Scientists from the Russian Academy of Science in Saint Petersburg have discovered a well-preserved mammoth carcass in Northwest Siberia. The bones of the extinct animal display distinctive cut marks, which could only have come from hunting and butchery tools made from stone and ivory materials.
This discovery has allowed anthropologists and scientists to suggest that humans had migrated to the Arctic Circle some 45,000 years ago. This is exciting, as previous evidence had indicated humans weren’t present until 10,000 years after this date.
Prior to the discovery, evidence of human settlements in the Arctic Circle were found at Mamontovaya Kurya in European Arctic Russia. This discovery suggested that humans had migrated to Arctic climes a few thousand years after their first appearance in Europe. Before this, it was believed that this vast region was only inhabited some 14,000 years ago, at the final stage of the last ice age.
This discovery has given scientists a unique insight into the lives of early human settlers from 45,000 years ago. The marks found on the mamoth bones signify the skill and organisation that these early humans required to be effective hunters and tool makers. The injuries to the head and ribs of the mammoth support the theory that weapons were used to fell the organism, and is supported by methods used by elephant poachers today in African game reserves.
Human use of mammoths throughout their existence has been a huge driver of human development and survival, especially though the harshest parts of the ice age. Mammoths would have provided a high-energy food source and their coat would have provided ample warmth from the harsh winds and frozen conditions of settlements. Not only this, but their tusks and bones would have provided a vital source of practical materials in a landscape which was lacking in suitable supplies for tool and weapon making. Most of West Siberia was a frozen wasteland, with many resources lacking in abundance, which explains why the human-mammoth relationship was so important.

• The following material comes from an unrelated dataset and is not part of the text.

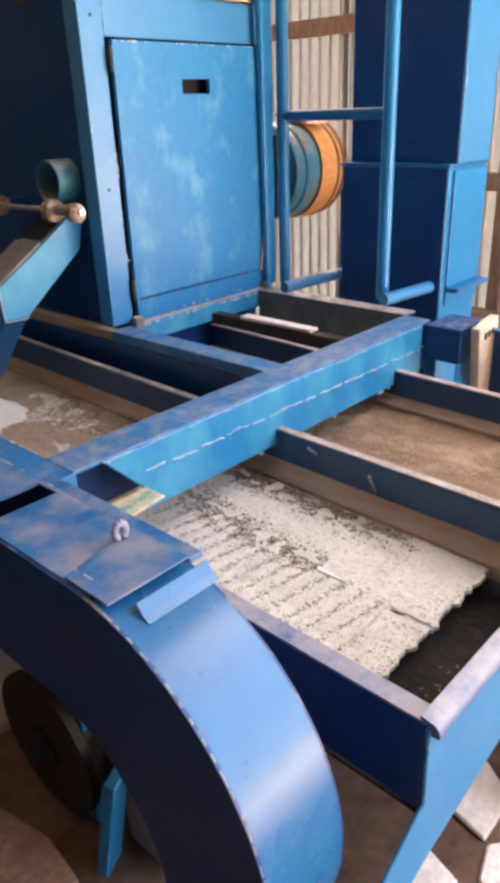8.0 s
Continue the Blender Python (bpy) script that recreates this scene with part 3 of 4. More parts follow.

This scientific discovery has provided a new insight into the puzzling question: how did humans first settle the Americas? One suggestion from this study was that humans eventually may have crossed over the Bering Strait before it became impassable due to the severity of the last ice age. The research team stated that, “the finds don’t give an immediate answer, but allow thinking about the possibilities. It will give a new stimulus for further research”.